I have plans from an engineer to add 2 triple 2x10 beams supported by 6x6 posts on 2'x2'x10" spread footings, these 2 beams are as close to the exterior of the house as practical so 12" on center from the exterior. Also, the rear 10' of the house is an addition and the joists are perpindicular to the rest of the house. So for this section there will be 2 more triple 2x10 beams between the other 2 triple 2x10 beams with 1 6x6 post at the middle of the span.

Currently, there is no beam where I am installing it so it's a project to install new beams rather than repair an existing beam.

The engineer's plans indicate using the existing 2x6 joists and the existing triple 2x6 beam in the center of the house. There are 3 proper footings supporting this and 2 more columns of cement blocks set on dirt. Also, it does not span under the front room. I intend to replace this beam wiith a new triple 2x10 beam that spans the full length including under the front room. I intend to tear off flooring one room at a time and replace all 2x6 joists with 2x8 joists. I've thought about sistering, but I want to start with strong level floors since I'll need to support new walls which will be load bearing to support new floor plan work on the first and second floor.

So my plan obviously has to start with digging the footings, building forms, setting rebar and get it inspected. I've already spoken with the inspector and I can do a few at a time so I don't have to dig all of them at once.

I have 2 footings dug at this point, I need to get three or four more dug and I'll have my first goal for getting an inspection.

Digging footings has its challenges because most footing sites have stacks of concrete blocks in the way. To clear the footing sites, I need to jack up joists with a 5' long temporary triple 2x6 beam, then once I remove cement blocks I set a temporary triple 5' long triple 2x6 beam in place supported by jack posts.

I plan then to build the posts up to support the triple 2x10 beams such that they will support the 2x8 floor josits. That will leave an inch or so gap to the existing floor joists ( the outside has sunk into the ground about an inch relative to the center beam)

Of course, I'll stagger joists. The engineer specified just double 2x10 under the front room (no second floor on that part) so one board will span the first 2 posts and splice to a 14' long 2x10 over the second post. The second board will be the center board of the triple 2x10 and will span to the third post. The third board will start at the second post and span to the 4th post. The triple beam is completed by a board spanning from the second to the forth post... I'll have to run the center board from the third post to the fifth post before I can nail and glue the beam together.

My circumstances really make the last 10' a difficult section, and I'll need to be able to open the floor to do it. I only have enough clearance between the joists and the ground to fit the beam in.

Once a section of beam is in, I have to get enough beam in place at the center beam to be able to start putting joists in.
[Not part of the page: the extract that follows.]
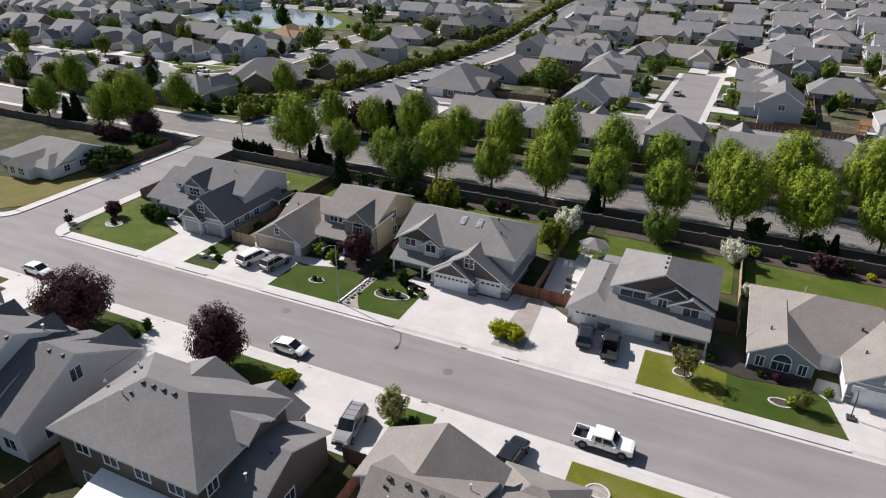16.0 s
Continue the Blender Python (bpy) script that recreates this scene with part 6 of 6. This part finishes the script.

This will be challenging because I can support josits on one side the same as the outside of the house, but the other sie is a little trickier because the furnace is right where I'd need to put temporary supports, maybe I can sister the joists together to the other side of the furnace.

When I'm ready to put in new joists I'll have to jack up the outside of the house to the level it needs to be to put the joists in.

I'd love to sub it out, but we got a quote for $20k and they want 1/3 down. We'd have to get a loan to get that kind of money at once, and we bought the house on land contract. We need to wait until we've been on the land contract 12 months before we can get conventional loans on the house. That will be August. So I'll see how far along I am by then, I was estimating I'd be done with this around June so August is probably realistic to be done.